En uno de sus más maravillosos textos sobre arte, Walter Benjamin describe el proceso por el cual las obras de arte –y en concreto está pensando en la fotografía en comparación con la pintura– van perdiendo una característica que él llama “aura”, y la pierden debido a que son objetos sujetos a su reproductibilidad técnica. Benjamin se refería a esa especie de hálito que como aureola rodea a las más grandes obras de arte por su unicidad, por su irrepetibilidad, por el encanto de ser ellas mismas un “ephapax”, un acontecimiento único en el mundo, y que la fotografía nos hacía ya entrar en un modo de hacer y de crear en el que el arte no tendría más ese hálito de irrepetibilidad, esa “aura”.
En ese sentido, podemos decir que vivimos, nosotros, los que estamos inmersos en el capital, en la época de lo cien por cien reproductible, de lo reproductibilísimo: cada taza que usamos para el café, cada sandwich que nos comemos, cada bife que ingerimos, cada camisa que nos ponemos y cada ideal de vida bajo el cual vivimos son ideales completamente reproductibles y vendibles, ajustados a las necesidades que esos mismos vendedores nos han hecho creer que tenemos y completamente iguales a las necesidades de todo el mundo.
No soy un nostálgico del folclore. Lo que quiero hacer notar es que todo aquello con lo que vivimos es totalmente reproductible, gracias a las muchas técnicas de reproducción que nuestra Modernidad se ha inventado: las líneas de producción en las fábricas como reproductoras de automóviles y objetos idénticos; colegios y universidades reproductores de profesionales idénticos; cadenas de supermercados y de comida rápida productoras de alimentos y productos básicos idénticos, y no hay lugar ya para la variedad, para salirse de la regla, para no cumplir la norma, para ser un poco jipi, para romper los esquemas, para el negrito en el arroz, en fin, para equivocarse.
¡Es tan delicioso equivocarse! Es tan maravilloso y tan liberador y tan poético y tan risible y tan humano y tan minusvalorado también… Recuerdo con un poco de lástima a Nina Sayers, la bailarina interpretada por Natalie Portman en The Black Swan. Era tan bonita como su miedo a equivocarse. Temía tanto romper el canon, temía tanto dejarse llevar por algo más que el estándar de la perfección; temía tanto no poder lograr la máxima nota del máximo aliento del más grande movimiento de la más difícil tensión de sus extremidades, que terminó por reventar y no contener su impulso de perfección dentro de sí misma. Su deseo se devoró a sí mismo.

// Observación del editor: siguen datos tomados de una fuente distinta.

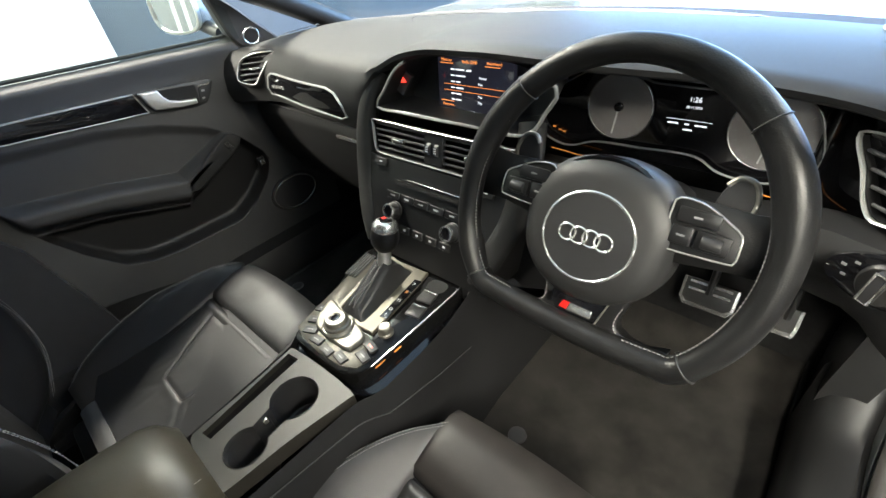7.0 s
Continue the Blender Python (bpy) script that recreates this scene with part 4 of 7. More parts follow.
def boot_z(x, y, t):
    """A soft ridge rising to the lever at the front of the gate."""
    rise = interp(y, (0.296, 0.32, 0.35, 0.385, 0.41, 0.452), (0.010, 0.020, 0.030, 0.046, 0.052, 0.024))
    fold = 0.0034 * math.sin(abs(x - interp(y, (0.296, 0.452), (0.013, -0.010))) * 520 + y * 40) * (1 - 0.5 * t)
    return PZ + 0.003 + (rise + fold) * (1 - (1 - t) ** 2.2)


bm = bmesh.new()
rings = []
for k in range(13):
    t = k / 12
    ring = []
    for x, y in HOLE:
        mid = Vector((interp(y, (0.296, 0.452), (0.013, -0.010)), min(0.415, max(0.318, y))))
        p = Vector((x, y)).lerp(mid, t * 0.92)
        ring.append(Vector((p.x, p.y, boot_z(p.x, p.y, t))))
    rings.append(ring)
loft(bm, rings, True, True)
boot = part("gear_boot", bm, BOOT, gate, "black leather gear lever boot")
for off in (-0.006, 0.006):
    bm = bmesh.new()
    stitches(bm, curve([(interp(y, (0.296, 0.452), (0.014, -0.008)) + off, y, boot_z(off, y, 0.9) + 0.0030) for y in (0.304, 0.325, 0.35, 0.372, 0.392)], 20), 0.0045, 0.0034, 0.0012)
    part("stitching", bm, THREAD, boot)
bm = bmesh.new()
M = Matrix.Translation((0.064, 0.382, PZ + 0.0075)) @ Matrix.Rotation(radians(9), 4, "Z")
box(bm, (-0.0075, -0.056, -0.001), (0.0075, 0.056, 0.0006), 0, 1, M)
strip = part("gear_strip", bm, GLOSS, gate)
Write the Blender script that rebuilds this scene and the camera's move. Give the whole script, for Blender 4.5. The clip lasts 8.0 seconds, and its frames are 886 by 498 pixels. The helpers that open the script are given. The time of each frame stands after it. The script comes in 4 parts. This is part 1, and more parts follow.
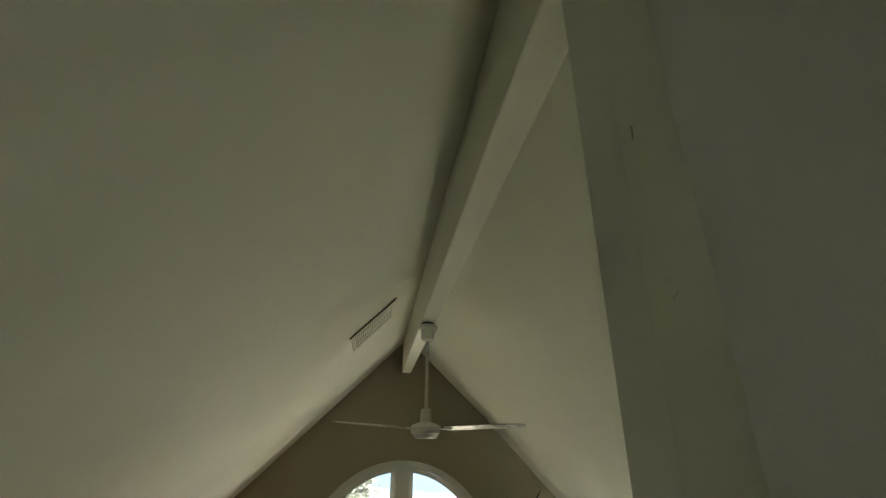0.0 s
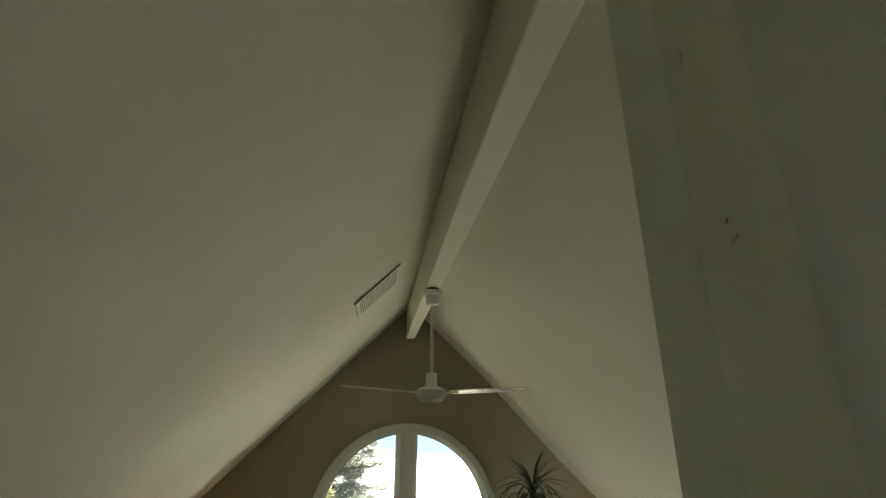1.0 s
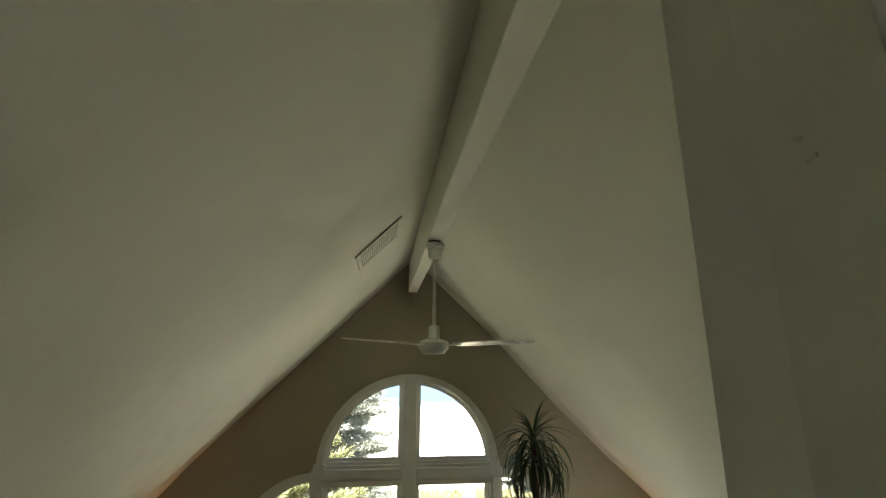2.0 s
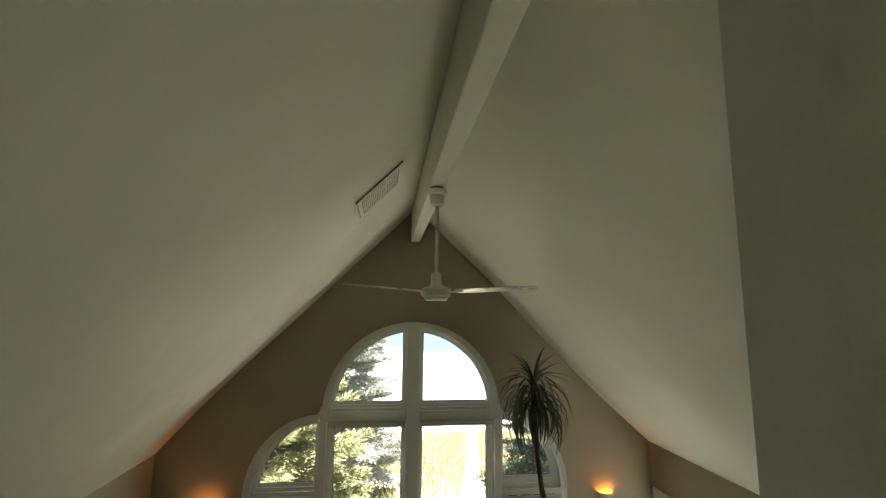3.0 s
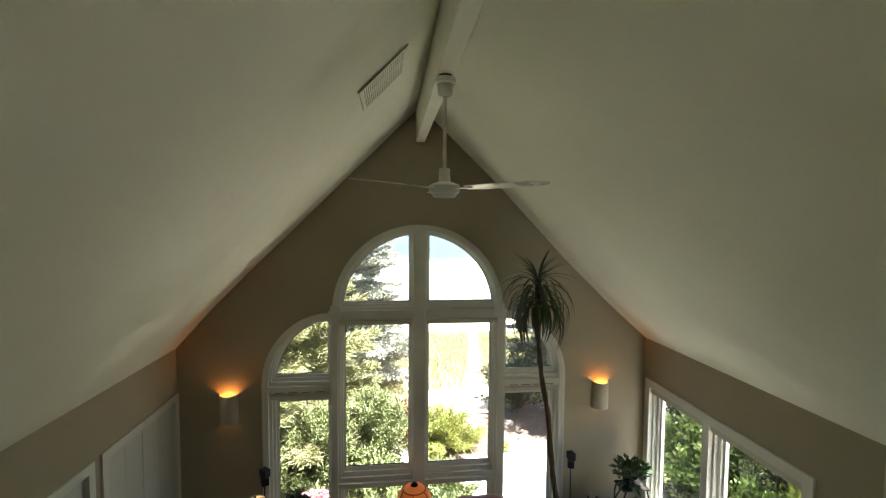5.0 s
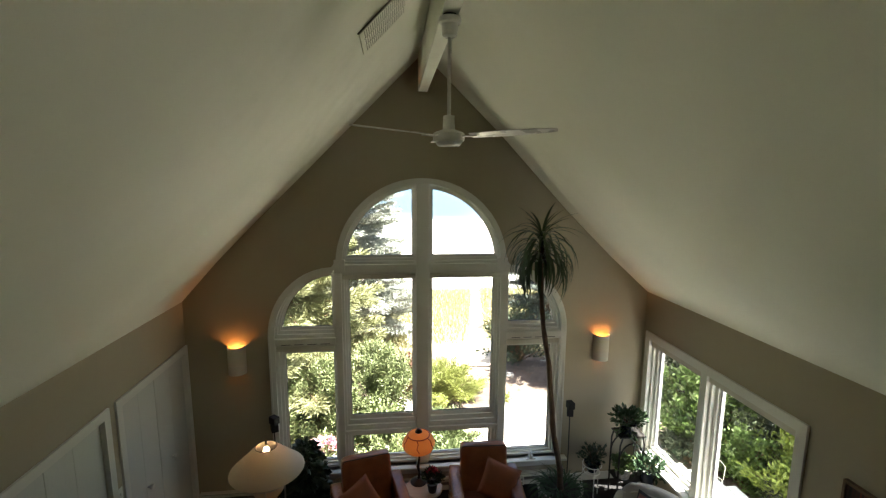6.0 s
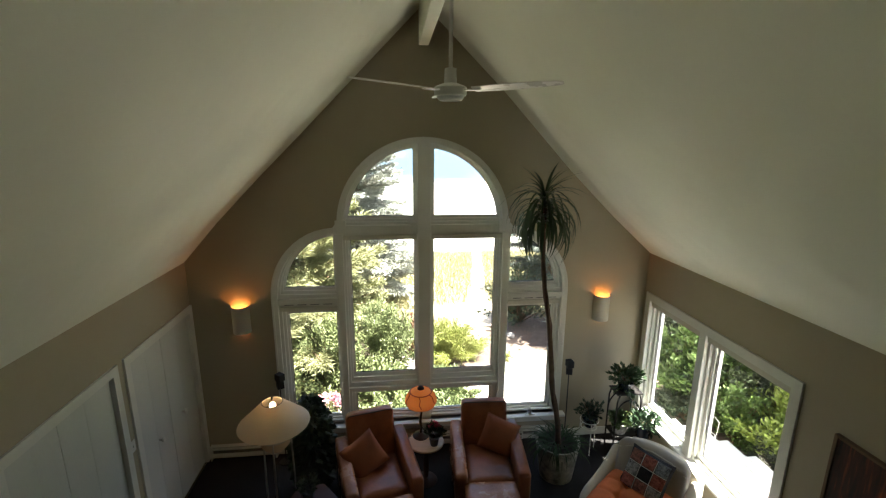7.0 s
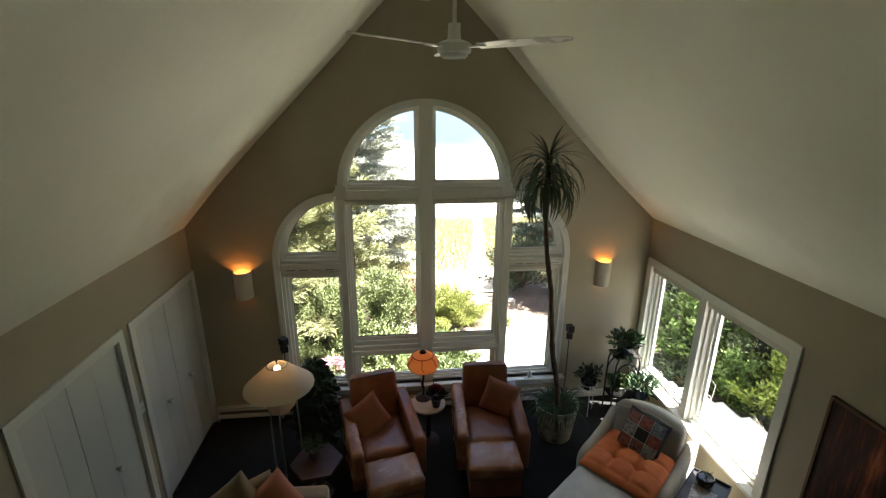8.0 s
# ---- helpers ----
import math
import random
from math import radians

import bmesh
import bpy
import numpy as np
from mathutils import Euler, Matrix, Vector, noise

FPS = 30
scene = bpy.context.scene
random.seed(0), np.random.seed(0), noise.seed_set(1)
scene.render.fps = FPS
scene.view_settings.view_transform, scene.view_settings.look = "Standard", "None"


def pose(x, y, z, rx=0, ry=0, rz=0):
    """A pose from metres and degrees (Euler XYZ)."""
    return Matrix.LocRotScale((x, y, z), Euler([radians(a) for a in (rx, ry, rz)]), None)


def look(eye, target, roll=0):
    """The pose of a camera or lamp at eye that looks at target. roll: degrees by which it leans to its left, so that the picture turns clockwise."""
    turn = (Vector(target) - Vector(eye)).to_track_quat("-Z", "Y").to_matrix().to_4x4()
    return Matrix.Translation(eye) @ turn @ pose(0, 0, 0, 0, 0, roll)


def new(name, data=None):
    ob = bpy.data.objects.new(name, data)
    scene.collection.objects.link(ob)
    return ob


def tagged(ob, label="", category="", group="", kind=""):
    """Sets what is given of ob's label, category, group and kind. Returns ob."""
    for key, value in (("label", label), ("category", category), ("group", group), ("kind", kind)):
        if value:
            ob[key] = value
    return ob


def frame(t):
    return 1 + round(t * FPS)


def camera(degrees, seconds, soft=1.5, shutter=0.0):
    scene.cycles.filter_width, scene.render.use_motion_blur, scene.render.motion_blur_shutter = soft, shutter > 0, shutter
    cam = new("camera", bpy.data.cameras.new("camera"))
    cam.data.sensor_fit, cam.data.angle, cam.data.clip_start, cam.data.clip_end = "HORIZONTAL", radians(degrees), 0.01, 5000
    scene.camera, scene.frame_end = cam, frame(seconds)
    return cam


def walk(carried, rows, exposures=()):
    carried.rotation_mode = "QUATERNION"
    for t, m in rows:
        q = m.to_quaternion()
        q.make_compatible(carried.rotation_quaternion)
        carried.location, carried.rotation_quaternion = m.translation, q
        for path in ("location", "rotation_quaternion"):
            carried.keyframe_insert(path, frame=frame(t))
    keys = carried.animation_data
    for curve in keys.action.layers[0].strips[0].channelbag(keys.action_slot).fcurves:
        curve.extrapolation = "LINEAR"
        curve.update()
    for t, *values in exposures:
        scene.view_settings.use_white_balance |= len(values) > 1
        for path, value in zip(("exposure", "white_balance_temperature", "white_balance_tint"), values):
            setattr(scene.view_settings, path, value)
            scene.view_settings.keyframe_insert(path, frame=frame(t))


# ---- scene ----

Pero no quiero mezclar los dos problemas. El primero, el de la reproductibilidad, representa la imposibilidad de ser diferente al resto, de escapar del modelo de reproducción que denunciaba Benjamin. El segundo, el de Nina Sayers, es la individualización máxima que no reconoce que la humanidad es siempre imperfecta. Ambos tienen algo en común: la negación de la singularidad, del error, la incapacidad para admitir fallos en el sistema.
Esto lo había notado ya Kierkegaard: cuando queremos que nuestra vida se ajuste por completo a un sistema perfecto, terminaremos en tragedia porque la vida subjetiva, la vida humana, la vida de las personas es todo lo contrario a la reproductibilidad sistemática de un ideal: ni el alcance del ideal de perfección como nuestro querido cisne, ni tampoco la imitación a escala y al mayoreo de un modelo igual a todos.
Por eso decía que la perfección y la cordura son antítesis la una de la otra. La vida es, pues, solamente posible y vivible en la imperfección de nuestra unicidad, en la risa frente a los errores y al fracaso, en la capacidad de asumir las irregularidades, en el abrazo a los fallos y a la traiciones. Una vida humana, en fin, solamente encuentra la cordura cuando su fundamento es el perdón.